The Ottumwa Courier

AP National

February 17, 2014

Legacy of civil rights leaders source of fights

(Continued)

Last year, they sued Andrew Young, a King confidante who helped their father coordinate civil rights efforts throughout the South, over footage of King that shows up in a series produced by Young's foundation. The King children acted in 2008 to block actor and singer Harry Belafonte from auctioning documents that their parents had given Belafonte years earlier, leading Belafonte to sue the younger Kings last year in hopes of determining legal ownership.

Young has said the Kings' lawsuit doesn't bother him because the question of rightful ownership does need to be sorted out, especially because certain aspects of King's legacy belong to him, too.

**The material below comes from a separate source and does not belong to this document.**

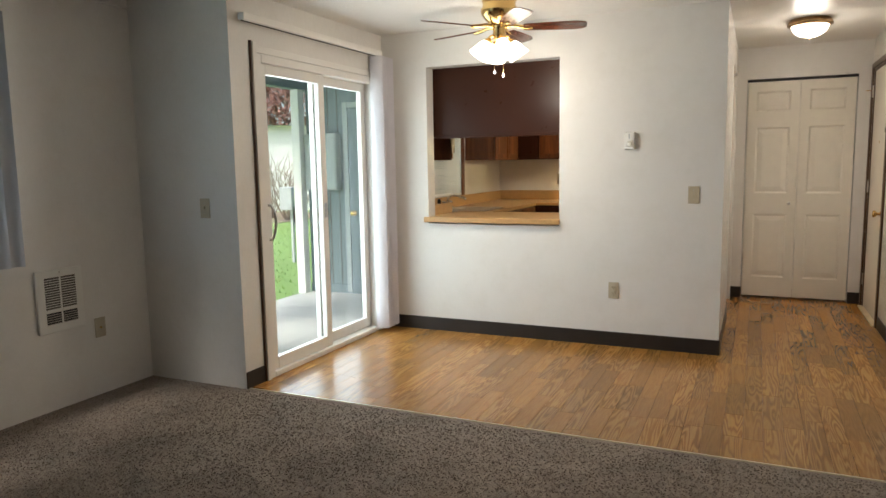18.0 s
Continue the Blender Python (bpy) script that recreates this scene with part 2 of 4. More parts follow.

Lawyers on both sides of the Belafonte lawsuit did not return telephone calls seeking comment; court papers indicate a settlement is being pursued.

The King heirs even have used the courts to fight each other.

In 2008, Bernice and Martin III sued Dexter, accusing him of acting improperly as head of their father's estate. The three reached a private settlement in October 2009.

Now they're back in court again, with Martin III and Dexter suing Bernice over her possession of their father's Bible and his 1964 Nobel Peace Prize medal.

Both items are likely to gain value: The 50th anniversary of King's Nobel Prize is later this year, and King's personal Bible was used to swear in President Barack Obama during his second inauguration in 2013.

Bernice King refused to turn them over, saying her brothers want to sell them, just as the three of them have sold other items that belonged to their father.

"I take this strong position for my father because Daddy is not here to say himself, 'My Bible and my medals are never to be sold not to an institution or even a person,'" she said during a news conference this month at Atlanta's Ebenezer Baptist Church. Her brothers, who run King's estate, have not responded publicly to their sister's complaints.